[Start of DATA PROVIDED]
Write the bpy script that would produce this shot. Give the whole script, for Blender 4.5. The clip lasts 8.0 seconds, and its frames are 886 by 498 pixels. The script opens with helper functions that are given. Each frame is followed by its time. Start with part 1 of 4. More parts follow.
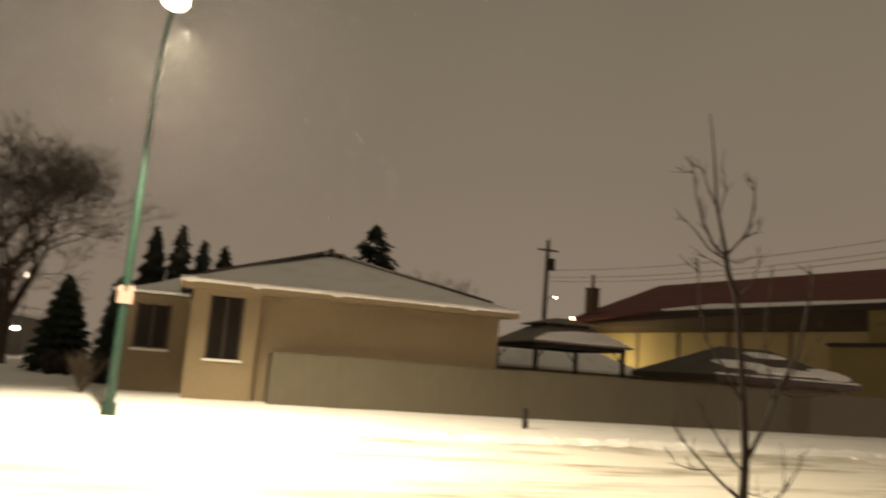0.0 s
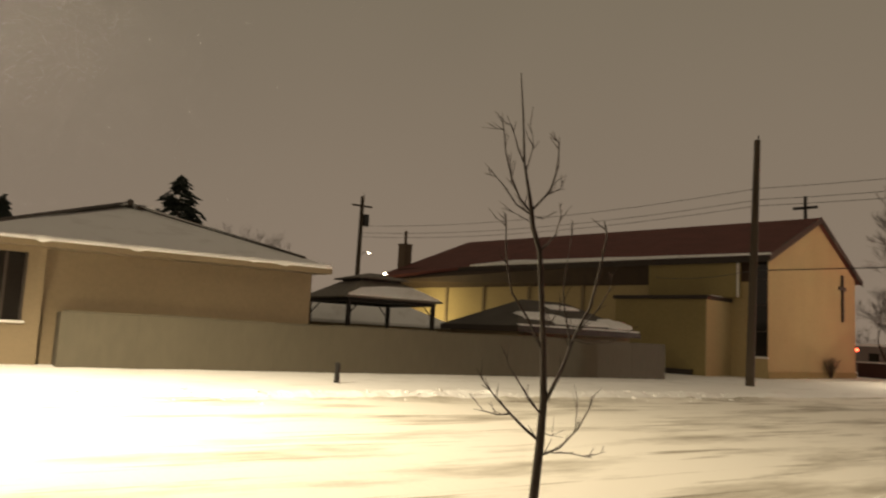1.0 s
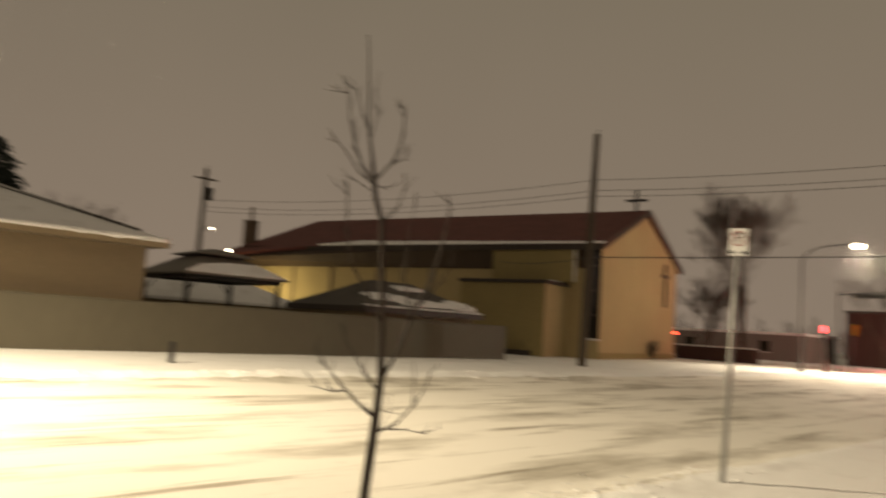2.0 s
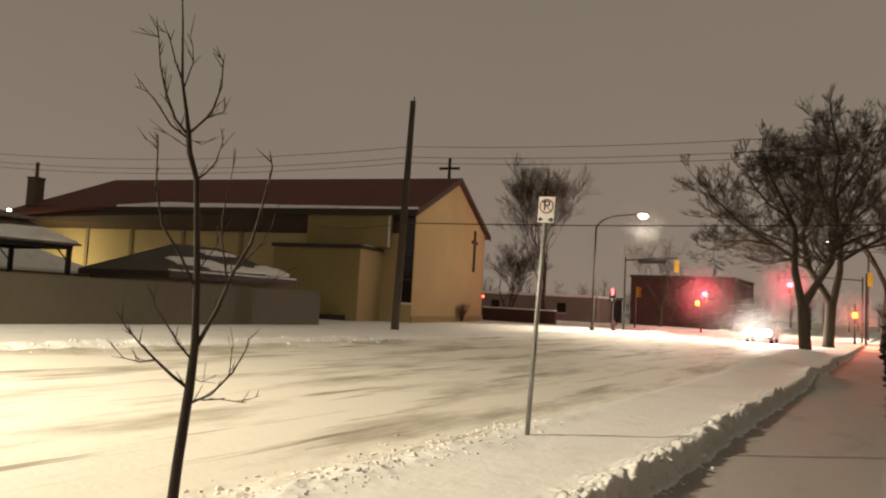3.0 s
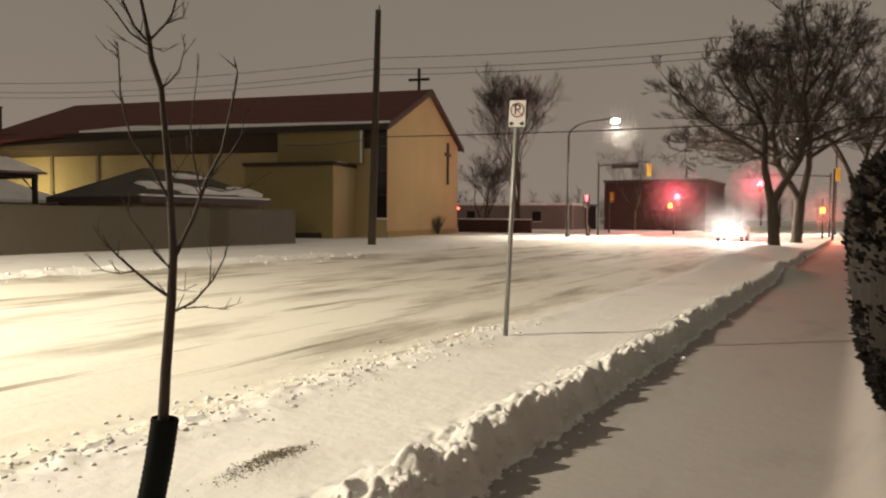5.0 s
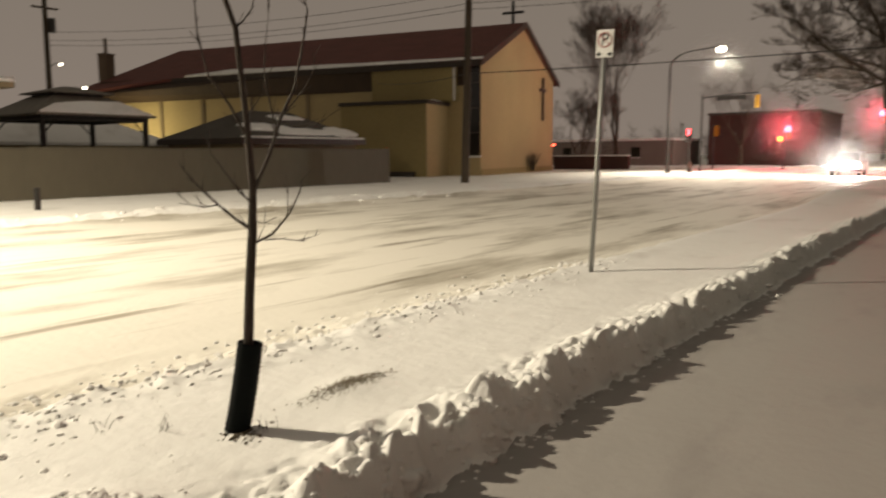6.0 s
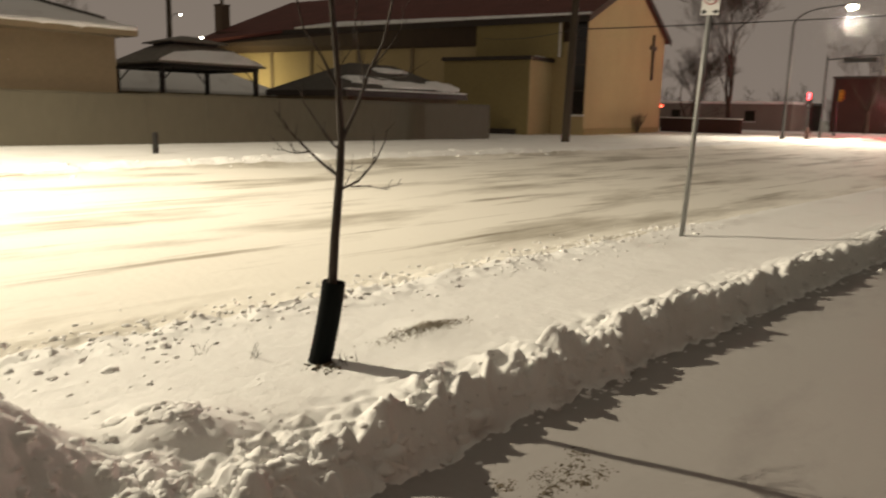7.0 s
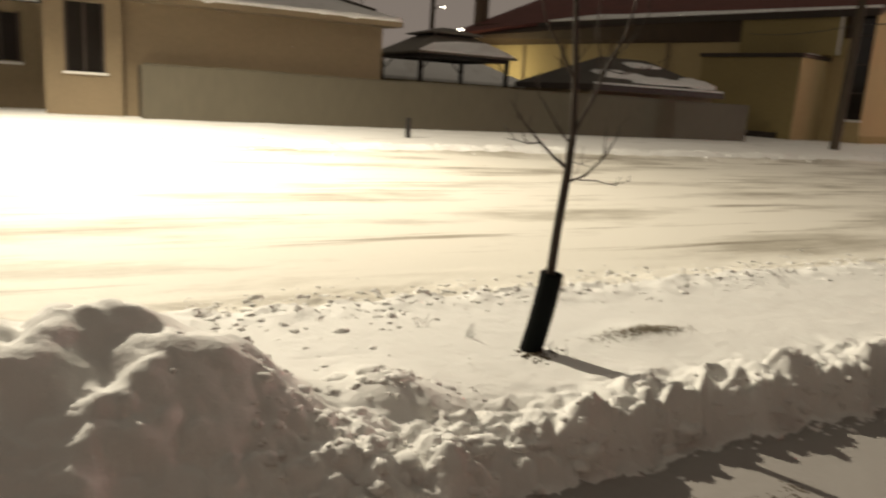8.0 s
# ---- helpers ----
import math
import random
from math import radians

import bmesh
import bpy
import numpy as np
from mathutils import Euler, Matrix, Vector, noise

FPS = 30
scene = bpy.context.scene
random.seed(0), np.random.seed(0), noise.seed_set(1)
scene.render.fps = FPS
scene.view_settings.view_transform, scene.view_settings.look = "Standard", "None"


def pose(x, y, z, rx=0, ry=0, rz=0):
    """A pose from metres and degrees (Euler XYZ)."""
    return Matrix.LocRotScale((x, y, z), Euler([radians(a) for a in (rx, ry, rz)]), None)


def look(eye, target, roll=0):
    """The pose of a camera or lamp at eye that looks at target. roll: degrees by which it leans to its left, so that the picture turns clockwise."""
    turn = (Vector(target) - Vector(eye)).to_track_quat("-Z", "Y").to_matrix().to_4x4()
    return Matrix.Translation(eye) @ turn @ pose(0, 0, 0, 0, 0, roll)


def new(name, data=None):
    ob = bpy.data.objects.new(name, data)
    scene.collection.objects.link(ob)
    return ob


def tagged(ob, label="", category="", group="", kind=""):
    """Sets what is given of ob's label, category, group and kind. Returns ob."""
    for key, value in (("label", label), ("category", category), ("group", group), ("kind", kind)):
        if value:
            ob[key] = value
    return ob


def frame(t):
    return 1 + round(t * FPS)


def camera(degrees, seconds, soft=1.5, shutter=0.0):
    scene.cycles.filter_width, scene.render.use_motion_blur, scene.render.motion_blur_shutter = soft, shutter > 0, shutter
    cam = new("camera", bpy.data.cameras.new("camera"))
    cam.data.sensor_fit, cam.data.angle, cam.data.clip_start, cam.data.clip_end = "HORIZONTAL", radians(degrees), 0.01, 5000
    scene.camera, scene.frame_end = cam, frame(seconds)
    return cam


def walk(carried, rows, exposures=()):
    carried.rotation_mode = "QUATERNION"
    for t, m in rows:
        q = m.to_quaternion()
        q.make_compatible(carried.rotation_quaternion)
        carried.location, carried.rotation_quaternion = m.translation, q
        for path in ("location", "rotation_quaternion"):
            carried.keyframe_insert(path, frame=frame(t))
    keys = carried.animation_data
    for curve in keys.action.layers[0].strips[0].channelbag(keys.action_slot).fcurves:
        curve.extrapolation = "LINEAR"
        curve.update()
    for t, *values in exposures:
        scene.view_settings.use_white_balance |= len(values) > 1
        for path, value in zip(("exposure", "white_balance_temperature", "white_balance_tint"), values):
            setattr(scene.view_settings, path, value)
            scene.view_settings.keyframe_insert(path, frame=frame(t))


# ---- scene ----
[End of DATA PROVIDED]
_WORK INSTRUCTIONS_.
Print out the lines exactly, skipping any picture.

_WRITTEN SOLUTION_.
Write the bpy script that would produce this shot. Give the whole script, for Blender 4.5. The clip lasts 8.0 seconds, and its frames are 886 by 498 pixels. The script opens with helper functions that are given. Each frame is followed by its time. Start with part 1 of 4. More parts follow.
0.0 s
1.0 s
2.0 s
3.0 s
5.0 s
6.0 s
7.0 s
8.0 s
# ---- helpers ----
import math
import random
from math import radians

import bmesh
import bpy
import numpy as np
from mathutils import Euler, Matrix, Vector, noise

FPS = 30
scene = bpy.context.scene
random.seed(0), np.random.seed(0), noise.seed_set(1)
scene.render.fps = FPS
scene.view_settings.view_transform, scene.view_settings.look = "Standard", "None"


def pose(x, y, z, rx=0, ry=0, rz=0):
    """A pose from metres and degrees (Euler XYZ)."""
    return Matrix.LocRotScale((x, y, z), Euler([radians(a) for a in (rx, ry, rz)]), None)


def look(eye, target, roll=0):
    """The pose of a camera or lamp at eye that looks at target. roll: degrees by which it leans to its left, so that the picture turns clockwise."""
    turn = (Vector(target) - Vector(eye)).to_track_quat("-Z", "Y").to_matrix().to_4x4()
    return Matrix.Translation(eye) @ turn @ pose(0, 0, 0, 0, 0, roll)


def new(name, data=None):
    ob = bpy.data.objects.new(name, data)
    scene.collection.objects.link(ob)
    return ob


def tagged(ob, label="", category="", group="", kind=""):
    """Sets what is given of ob's label, category, group and kind. Returns ob."""
    for key, value in (("label", label), ("category", category), ("group", group), ("kind", kind)):
        if value:
            ob[key] = value
    return ob


def frame(t):
    return 1 + round(t * FPS)


def camera(degrees, seconds, soft=1.5, shutter=0.0):
    scene.cycles.filter_width, scene.render.use_motion_blur, scene.render.motion_blur_shutter = soft, shutter > 0, shutter
    cam = new("camera", bpy.data.cameras.new("camera"))
    cam.data.sensor_fit, cam.data.angle, cam.data.clip_start, cam.data.clip_end = "HORIZONTAL", radians(degrees), 0.01, 5000
    scene.camera, scene.frame_end = cam, frame(seconds)
    return cam


def walk(carried, rows, exposures=()):
    carried.rotation_mode = "QUATERNION"
    for t, m in rows:
        q = m.to_quaternion()
        q.make_compatible(carried.rotation_quaternion)
        carried.location, carried.rotation_quaternion = m.translation, q
        for path in ("location", "rotation_quaternion"):
            carried.keyframe_insert(path, frame=frame(t))
    keys = carried.animation_data
    for curve in keys.action.layers[0].strips[0].channelbag(keys.action_slot).fcurves:
        curve.extrapolation = "LINEAR"
        curve.update()
    for t, *values in exposures:
        scene.view_settings.use_white_balance |= len(values) > 1
        for path, value in zip(("exposure", "white_balance_temperature", "white_balance_tint"), values):
            setattr(scene.view_settings, path, value)
            scene.view_settings.keyframe_insert(path, frame=frame(t))


# ---- scene ----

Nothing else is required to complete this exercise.